Have not been one to reach any such conclusion that human life is predetermined to a certain 'fate' but rather has the 'freedom' to choose itself. Would further suggest, and Ralph touches some upon this subject, the mid 20th Century history to which the current project refers as a 'case' strongly indicates tghe war between Communism and Freedom did not take place precisely because those who lived during that time, consciously made choices to not engage in warfare that would prove self-destructive.

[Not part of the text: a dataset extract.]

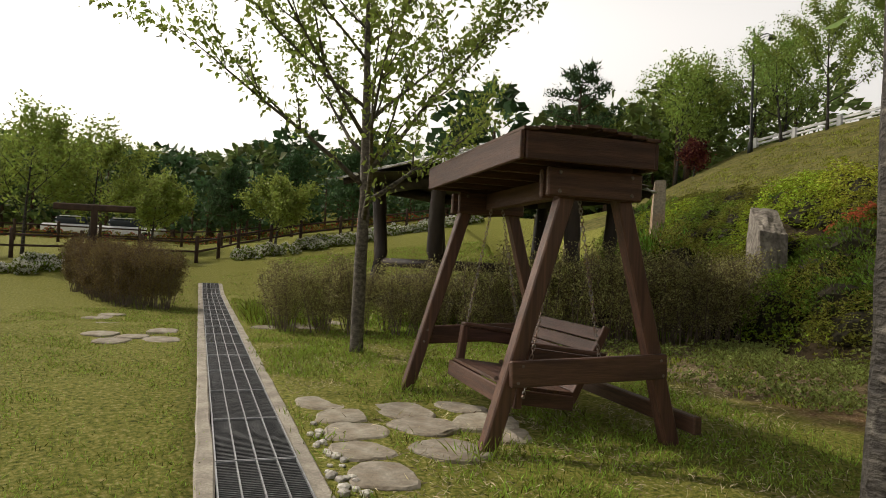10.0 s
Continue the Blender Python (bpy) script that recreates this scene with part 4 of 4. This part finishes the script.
# ---- hedges ----
def hedge_models():
    models = []
    for k in range(4):
        rng, nr = random.Random(60 + k), np.random.default_rng(60 + k)
        tubes, pts = [], []
        for i in range(11):
            a = rng.uniform(0, 6.28)
            r0, r1 = rng.uniform(0.02, 0.16), rng.uniform(0.16, 0.44)
            top = rng.uniform(0.85, 1.16)
            line = [Vector((math.cos(a) * (r0 + (r1 - r0) * t) + rng.uniform(-0.03, 0.03), math.sin(a) * (r0 + (r1 - r0) * t) + rng.uniform(-0.03, 0.03), -0.05 + top * t)) for t in (0, 0.25, 0.5, 0.75, 1)]
            tubes.append(tube(line, [0.008, 0.007, 0.006, 0.005, 0.003], 4))
            for _ in range(13):
                t = rng.uniform(0.25, 1.0)
                p = line[min(int(t * 4), 3)].lerp(line[min(int(t * 4), 3) + 1], t * 4 % 1)
                q = p + Vector((rng.uniform(-0.17, 0.17), rng.uniform(-0.17, 0.17), rng.uniform(0.02, 0.17)))
                tubes.append(tube([p, q], [0.0035, 0.002], 3))
                pts += [p.lerp(q, s) for s in (0.4, 0.7, 1.0)]
        p = np.repeat(np.array(pts), 11, 0)
        p = p + nr.normal(size=p.shape) * 0.05
        v, f = leaves(p, nr.normal(size=p.shape) + np.array([0, 0, 0.3]), nr.uniform(0.020, 0.040, len(p)), nr.uniform(0.012, 0.020, len(p)), nr)
        tv, tf = join(tubes)
        models.append((mesh_of("stem", tv, tf, TWIG_GREY), mesh_of("foliage", v, f, LEAF_HEDGE), mesh_of("foliage", v, f, LEAF_HEDGE_RED)))
    return models


def build_hedges():
    models = hedge_models()
    rng = random.Random(71)
    lines = [([(-29.45, 2.2), (-29.2, 3.3), (-28.95, 4.4), (-28.3, 5.8), (-28.0, 7.0), (-28.1, 8.3), (-28.0, 9.7)], 1.02, "thin clipped hedge bush with bare grey stems"),
             ([(-33.0, 0.30), (-33.6, -0.5), (-35.2, -1.0), (-38.5, -2.0)], 1.12, "reddish-brown clipped hedge bush beside the drain")]
    for line, tall, label in lines:
        for (ax, ay), (bx, by) in zip(line, line[1:]):
            n = max(1, round(math.hypot(bx - ax, by - ay) / 0.5))
            for i in range(n):
                for row in ((0, 0.42) if tall < 1.1 else (0, 0.35, 0.7)):
                    x, y = ax + (bx - ax) * i / n - row + rng.uniform(-0.07, 0.07), ay + (by - ay) * i / n + rng.uniform(-0.1, 0.1)
                    st, fo, red = rng.choice(models)
                    fo = red if tall > 1.1 else fo
                    e = empty("hedge_bush", Matrix.Translation((x, y, h(x, y))) @ Matrix.Rotation(rng.uniform(0, 6.28), 4, "Z"), label, "hedge", "bushes of the hedge")
                    k = rng.uniform(0.92, 1.1) * (1.32 if ay > 5.5 else 1.0)
                    e.scale = (k, k, k * tall)
                    for nme, me in (("stem", st), ("foliage", fo)):
                        o = new(nme, me)
                        o.parent = e


build_hedges()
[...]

Offered along with these thoughts are one, the page from Raymond Aron's Theory of International Relations, Peace and War, published in the early 1960s, with this chart showing the likelihood of nuclear war leading to 160 million estimated dead and 3 generations of 100 years to recover to that then level of mankind's status. Second, how much needed would be a revision of estimates today based upon a] the increase in globasl population and b] the further development of nuclear war weaponry. Finally, is not the mere truth of nuclear warfare, unkown in Greece's history, an intervening varible to the modern history; i.e., these nuclear weapons create a new historical profoundity which was realized by the 20th Century for total destruction. It is with some qualification however, that no guarantees seem inevitable also, that one generation of people who have understood the consequences of such historical changes in circumstances can creat another generation of like mindedness whose lack of understanding or lack of intelligence would equal that of another, previous era; thus, each age might well bring different mindedness and persons into a more self-destructive outcome, even comparable to the Athens v. Sparta history. Should this be the case, then each age of people in history would have to redetermine their own 'destinies' for success or extinction.